PROBLEM DESCRIPTION
Give back, unchanged, the line with "Continue the Blender", the line with "second=200, bump=0.3, bump_scale=60)", and every line between them, and no other line.

RECORDED DATA
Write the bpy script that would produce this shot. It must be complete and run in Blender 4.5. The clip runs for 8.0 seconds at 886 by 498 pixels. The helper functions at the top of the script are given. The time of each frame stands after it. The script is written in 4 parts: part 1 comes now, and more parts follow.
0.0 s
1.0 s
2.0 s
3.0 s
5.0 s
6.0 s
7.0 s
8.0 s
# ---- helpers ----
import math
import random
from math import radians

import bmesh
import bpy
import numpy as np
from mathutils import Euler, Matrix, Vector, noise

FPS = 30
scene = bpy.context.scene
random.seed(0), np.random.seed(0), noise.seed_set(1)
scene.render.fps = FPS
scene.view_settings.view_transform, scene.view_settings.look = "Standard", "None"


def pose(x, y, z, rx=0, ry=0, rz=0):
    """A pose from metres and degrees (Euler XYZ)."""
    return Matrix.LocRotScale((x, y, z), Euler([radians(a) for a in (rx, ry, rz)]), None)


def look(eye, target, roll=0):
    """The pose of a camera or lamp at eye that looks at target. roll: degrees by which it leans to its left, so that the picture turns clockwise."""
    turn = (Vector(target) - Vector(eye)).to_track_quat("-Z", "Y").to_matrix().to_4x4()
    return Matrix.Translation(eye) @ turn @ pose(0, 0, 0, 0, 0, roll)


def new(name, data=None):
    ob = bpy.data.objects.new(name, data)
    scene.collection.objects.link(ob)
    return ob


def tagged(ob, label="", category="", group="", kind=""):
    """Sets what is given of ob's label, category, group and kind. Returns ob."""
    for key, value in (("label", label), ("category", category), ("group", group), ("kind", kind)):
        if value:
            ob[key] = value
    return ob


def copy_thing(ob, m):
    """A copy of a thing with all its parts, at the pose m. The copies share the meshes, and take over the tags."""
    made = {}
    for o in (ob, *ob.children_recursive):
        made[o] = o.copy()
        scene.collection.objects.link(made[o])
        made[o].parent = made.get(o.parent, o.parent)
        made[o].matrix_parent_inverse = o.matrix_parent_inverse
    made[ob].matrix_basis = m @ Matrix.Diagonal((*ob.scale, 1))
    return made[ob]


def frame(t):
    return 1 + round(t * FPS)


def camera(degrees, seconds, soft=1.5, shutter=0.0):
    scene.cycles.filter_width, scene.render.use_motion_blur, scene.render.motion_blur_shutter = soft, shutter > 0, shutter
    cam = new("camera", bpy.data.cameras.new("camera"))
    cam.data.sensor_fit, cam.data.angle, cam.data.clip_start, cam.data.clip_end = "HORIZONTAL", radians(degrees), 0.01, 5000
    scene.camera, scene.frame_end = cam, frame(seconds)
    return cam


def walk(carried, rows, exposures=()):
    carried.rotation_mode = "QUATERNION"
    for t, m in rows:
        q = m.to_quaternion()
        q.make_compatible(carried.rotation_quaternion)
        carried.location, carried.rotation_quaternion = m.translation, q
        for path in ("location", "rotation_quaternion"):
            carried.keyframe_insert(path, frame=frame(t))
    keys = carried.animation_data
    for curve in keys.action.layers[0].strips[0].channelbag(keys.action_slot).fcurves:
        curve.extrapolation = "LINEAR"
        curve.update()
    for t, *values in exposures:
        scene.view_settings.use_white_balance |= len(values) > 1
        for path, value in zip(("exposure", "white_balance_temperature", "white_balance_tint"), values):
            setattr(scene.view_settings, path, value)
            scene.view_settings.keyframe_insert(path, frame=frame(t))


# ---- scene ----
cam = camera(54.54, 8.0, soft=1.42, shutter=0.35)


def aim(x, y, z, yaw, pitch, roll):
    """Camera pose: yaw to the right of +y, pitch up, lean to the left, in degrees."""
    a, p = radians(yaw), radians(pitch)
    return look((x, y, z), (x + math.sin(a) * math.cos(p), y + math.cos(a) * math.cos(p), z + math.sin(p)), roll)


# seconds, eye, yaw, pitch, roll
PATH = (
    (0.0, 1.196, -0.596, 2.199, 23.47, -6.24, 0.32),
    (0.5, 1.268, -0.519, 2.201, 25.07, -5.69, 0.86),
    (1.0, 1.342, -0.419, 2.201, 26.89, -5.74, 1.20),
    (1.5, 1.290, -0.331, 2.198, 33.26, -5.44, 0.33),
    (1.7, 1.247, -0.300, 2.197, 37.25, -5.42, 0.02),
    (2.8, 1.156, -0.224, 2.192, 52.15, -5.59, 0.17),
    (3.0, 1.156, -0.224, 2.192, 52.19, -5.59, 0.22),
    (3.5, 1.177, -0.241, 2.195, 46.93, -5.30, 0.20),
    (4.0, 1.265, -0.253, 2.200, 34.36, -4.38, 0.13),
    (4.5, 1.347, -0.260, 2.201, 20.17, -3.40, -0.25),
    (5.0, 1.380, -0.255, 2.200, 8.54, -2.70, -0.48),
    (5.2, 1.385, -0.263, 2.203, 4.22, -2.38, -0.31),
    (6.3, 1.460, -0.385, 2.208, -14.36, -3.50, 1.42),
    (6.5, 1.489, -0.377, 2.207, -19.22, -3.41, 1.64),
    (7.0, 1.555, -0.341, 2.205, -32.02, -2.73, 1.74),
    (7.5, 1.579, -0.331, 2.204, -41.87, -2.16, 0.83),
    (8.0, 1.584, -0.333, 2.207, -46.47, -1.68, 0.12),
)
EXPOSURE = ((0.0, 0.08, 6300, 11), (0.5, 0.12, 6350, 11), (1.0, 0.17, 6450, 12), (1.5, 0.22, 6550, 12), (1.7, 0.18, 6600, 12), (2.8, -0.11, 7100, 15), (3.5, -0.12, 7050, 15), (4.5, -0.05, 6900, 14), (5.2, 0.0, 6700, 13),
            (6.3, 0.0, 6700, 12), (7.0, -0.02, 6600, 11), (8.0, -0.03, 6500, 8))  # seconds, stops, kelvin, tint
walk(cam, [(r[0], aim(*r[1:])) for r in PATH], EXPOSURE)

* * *

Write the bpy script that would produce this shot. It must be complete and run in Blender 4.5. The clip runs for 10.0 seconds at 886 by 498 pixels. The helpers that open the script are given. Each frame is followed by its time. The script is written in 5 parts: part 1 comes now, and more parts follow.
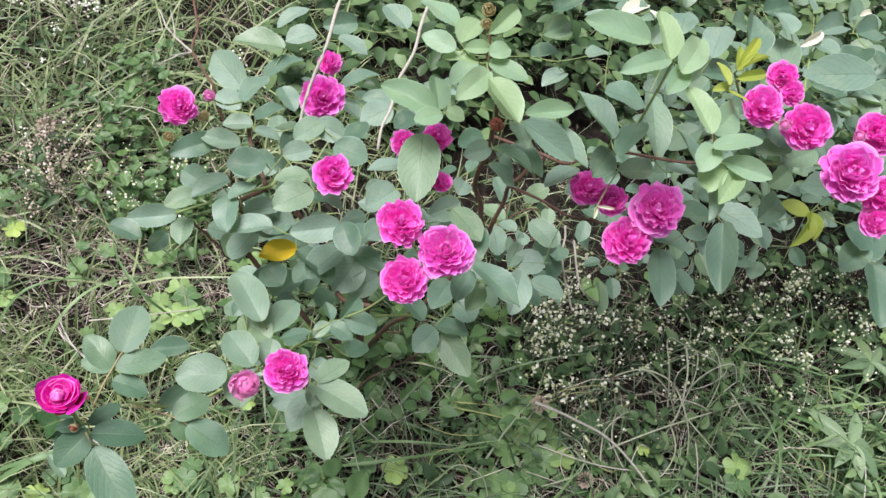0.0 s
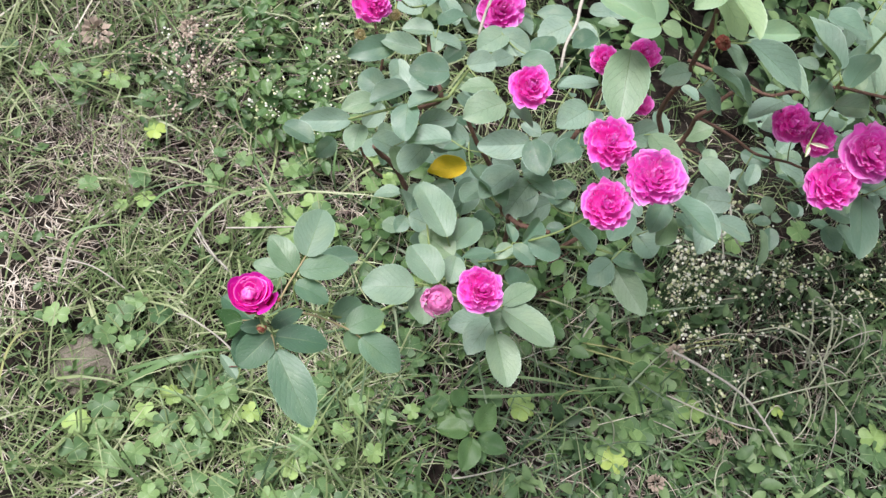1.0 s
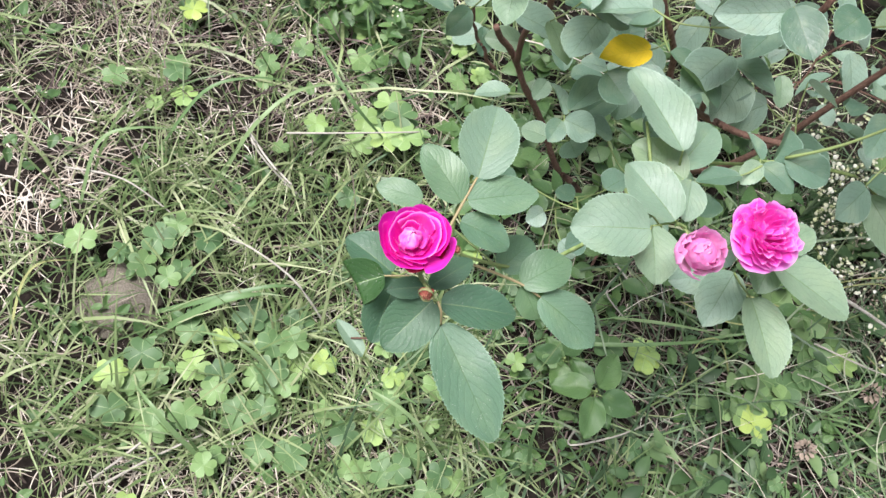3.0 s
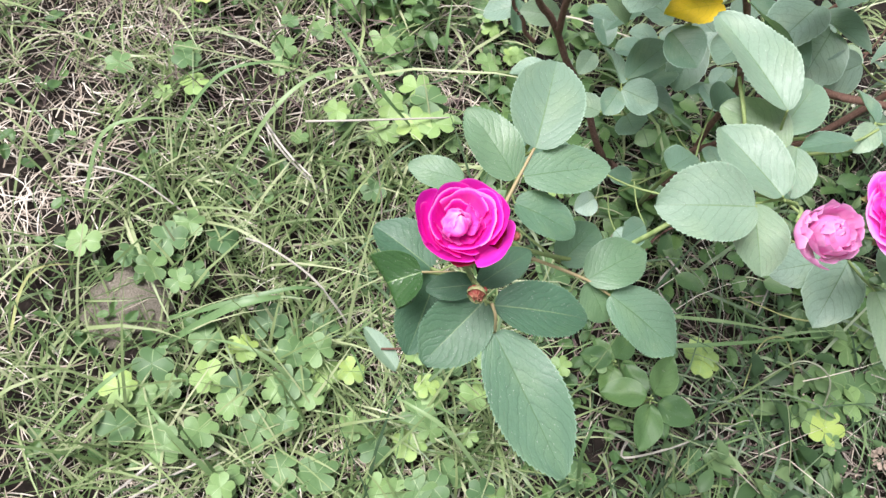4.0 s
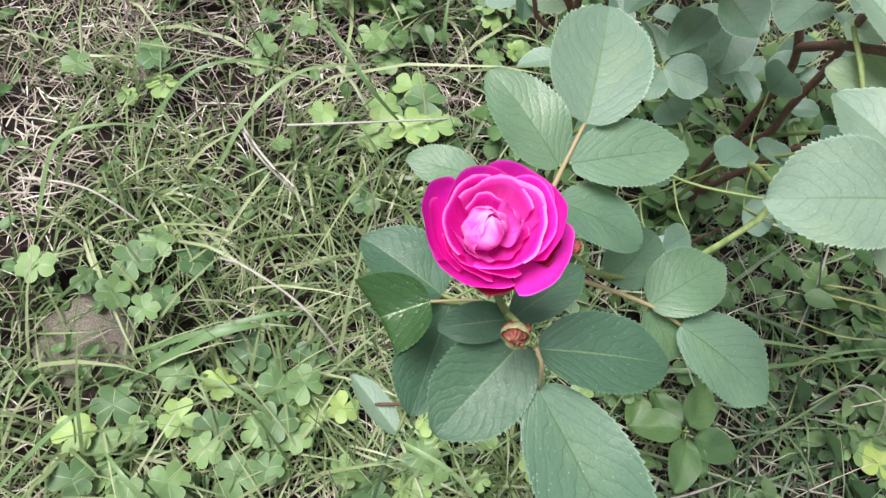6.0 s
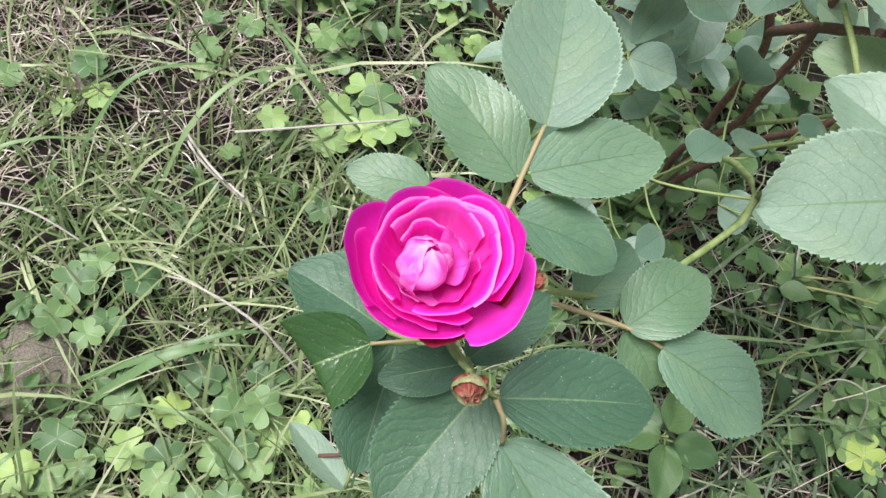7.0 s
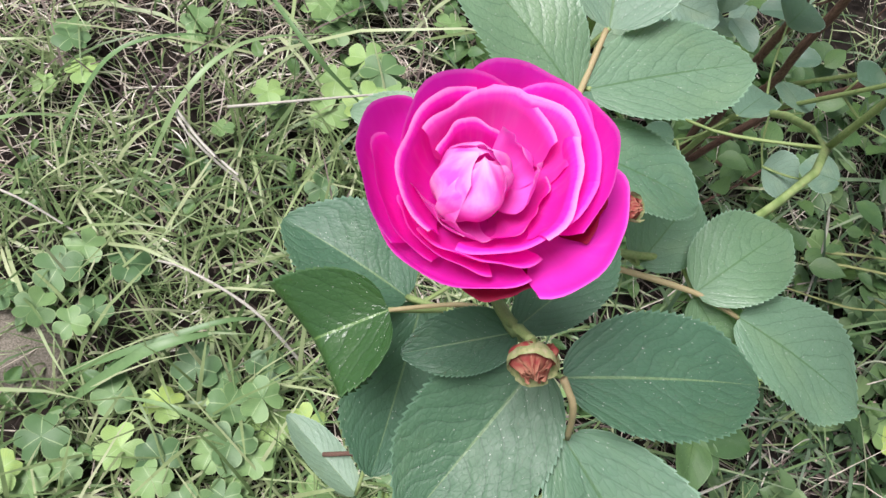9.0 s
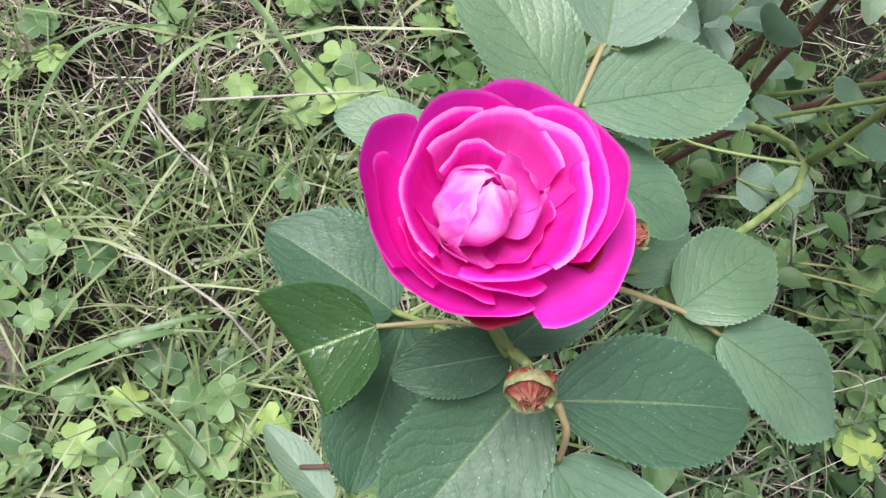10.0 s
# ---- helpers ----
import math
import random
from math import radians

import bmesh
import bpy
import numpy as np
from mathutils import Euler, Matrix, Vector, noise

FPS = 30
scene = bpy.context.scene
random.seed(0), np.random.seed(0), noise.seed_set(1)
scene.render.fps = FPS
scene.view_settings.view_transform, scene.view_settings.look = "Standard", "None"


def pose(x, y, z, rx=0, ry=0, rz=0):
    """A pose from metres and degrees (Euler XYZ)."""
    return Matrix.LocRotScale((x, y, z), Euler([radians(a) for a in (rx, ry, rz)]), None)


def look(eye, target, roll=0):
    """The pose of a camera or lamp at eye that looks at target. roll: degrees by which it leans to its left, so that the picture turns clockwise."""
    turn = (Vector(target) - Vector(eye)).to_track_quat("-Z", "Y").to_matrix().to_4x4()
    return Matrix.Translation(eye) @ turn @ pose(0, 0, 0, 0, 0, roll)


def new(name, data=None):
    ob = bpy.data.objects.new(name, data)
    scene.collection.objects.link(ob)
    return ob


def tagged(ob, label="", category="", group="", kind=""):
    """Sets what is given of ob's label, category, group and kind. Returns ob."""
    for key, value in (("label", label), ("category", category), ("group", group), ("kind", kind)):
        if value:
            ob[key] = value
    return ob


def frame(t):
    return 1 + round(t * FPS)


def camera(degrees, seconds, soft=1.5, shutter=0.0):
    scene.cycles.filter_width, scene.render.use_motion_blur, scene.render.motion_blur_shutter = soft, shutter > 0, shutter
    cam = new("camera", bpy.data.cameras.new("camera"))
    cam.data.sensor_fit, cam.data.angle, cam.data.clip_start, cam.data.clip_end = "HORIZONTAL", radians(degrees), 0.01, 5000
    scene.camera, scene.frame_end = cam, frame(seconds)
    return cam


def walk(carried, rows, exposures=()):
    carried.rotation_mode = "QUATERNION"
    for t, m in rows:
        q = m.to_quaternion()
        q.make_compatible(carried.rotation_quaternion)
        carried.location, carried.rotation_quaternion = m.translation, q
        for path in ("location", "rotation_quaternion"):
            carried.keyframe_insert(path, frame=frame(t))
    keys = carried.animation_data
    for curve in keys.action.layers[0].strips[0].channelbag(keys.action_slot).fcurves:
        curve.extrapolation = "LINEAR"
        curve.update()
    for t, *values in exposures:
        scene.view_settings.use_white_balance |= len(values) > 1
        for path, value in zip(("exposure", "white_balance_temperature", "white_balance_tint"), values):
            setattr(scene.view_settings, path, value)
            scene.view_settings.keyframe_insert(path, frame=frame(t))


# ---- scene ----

* * *

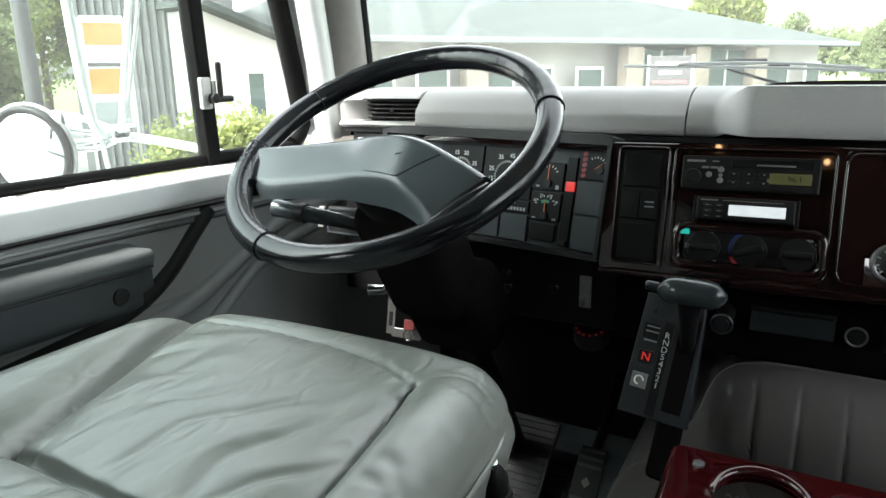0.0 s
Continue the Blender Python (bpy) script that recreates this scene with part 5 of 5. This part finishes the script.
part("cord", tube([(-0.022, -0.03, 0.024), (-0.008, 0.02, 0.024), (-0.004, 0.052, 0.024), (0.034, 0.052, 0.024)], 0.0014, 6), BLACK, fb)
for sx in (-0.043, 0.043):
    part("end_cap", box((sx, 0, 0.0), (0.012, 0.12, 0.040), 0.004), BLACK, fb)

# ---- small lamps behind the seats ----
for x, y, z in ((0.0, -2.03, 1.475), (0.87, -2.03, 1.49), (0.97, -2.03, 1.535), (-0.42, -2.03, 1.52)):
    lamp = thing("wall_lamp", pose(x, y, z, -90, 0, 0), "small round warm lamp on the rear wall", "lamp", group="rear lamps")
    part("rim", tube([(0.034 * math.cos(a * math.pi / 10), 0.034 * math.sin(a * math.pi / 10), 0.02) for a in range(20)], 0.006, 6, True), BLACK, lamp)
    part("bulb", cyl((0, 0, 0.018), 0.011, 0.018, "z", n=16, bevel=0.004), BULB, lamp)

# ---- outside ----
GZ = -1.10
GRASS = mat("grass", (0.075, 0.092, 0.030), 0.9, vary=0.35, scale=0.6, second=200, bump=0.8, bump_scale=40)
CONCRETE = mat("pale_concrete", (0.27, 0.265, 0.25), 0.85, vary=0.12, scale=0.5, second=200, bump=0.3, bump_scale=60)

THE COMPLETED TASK
Continue the Blender Python (bpy) script that recreates this scene with part 5 of 5. This part finishes the script.
part("cord", tube([(-0.022, -0.03, 0.024), (-0.008, 0.02, 0.024), (-0.004, 0.052, 0.024), (0.034, 0.052, 0.024)], 0.0014, 6), BLACK, fb)
for sx in (-0.043, 0.043):
    part("end_cap", box((sx, 0, 0.0), (0.012, 0.12, 0.040), 0.004), BLACK, fb)

# ---- small lamps behind the seats ----
for x, y, z in ((0.0, -2.03, 1.475), (0.87, -2.03, 1.49), (0.97, -2.03, 1.535), (-0.42, -2.03, 1.52)):
    lamp = thing("wall_lamp", pose(x, y, z, -90, 0, 0), "small round warm lamp on the rear wall", "lamp", group="rear lamps")
    part("rim", tube([(0.034 * math.cos(a * math.pi / 10), 0.034 * math.sin(a * math.pi / 10), 0.02) for a in range(20)], 0.006, 6, True), BLACK, lamp)
    part("bulb", cyl((0, 0, 0.018), 0.011, 0.018, "z", n=16, bevel=0.004), BULB, lamp)

# ---- outside ----
GZ = -1.10
GRASS = mat("grass", (0.075, 0.092, 0.030), 0.9, vary=0.35, scale=0.6, second=200, bump=0.8, bump_scale=40)
CONCRETE = mat("pale_concrete", (0.27, 0.265, 0.25), 0.85, vary=0.12, scale=0.5, second=200, bump=0.3, bump_scale=60)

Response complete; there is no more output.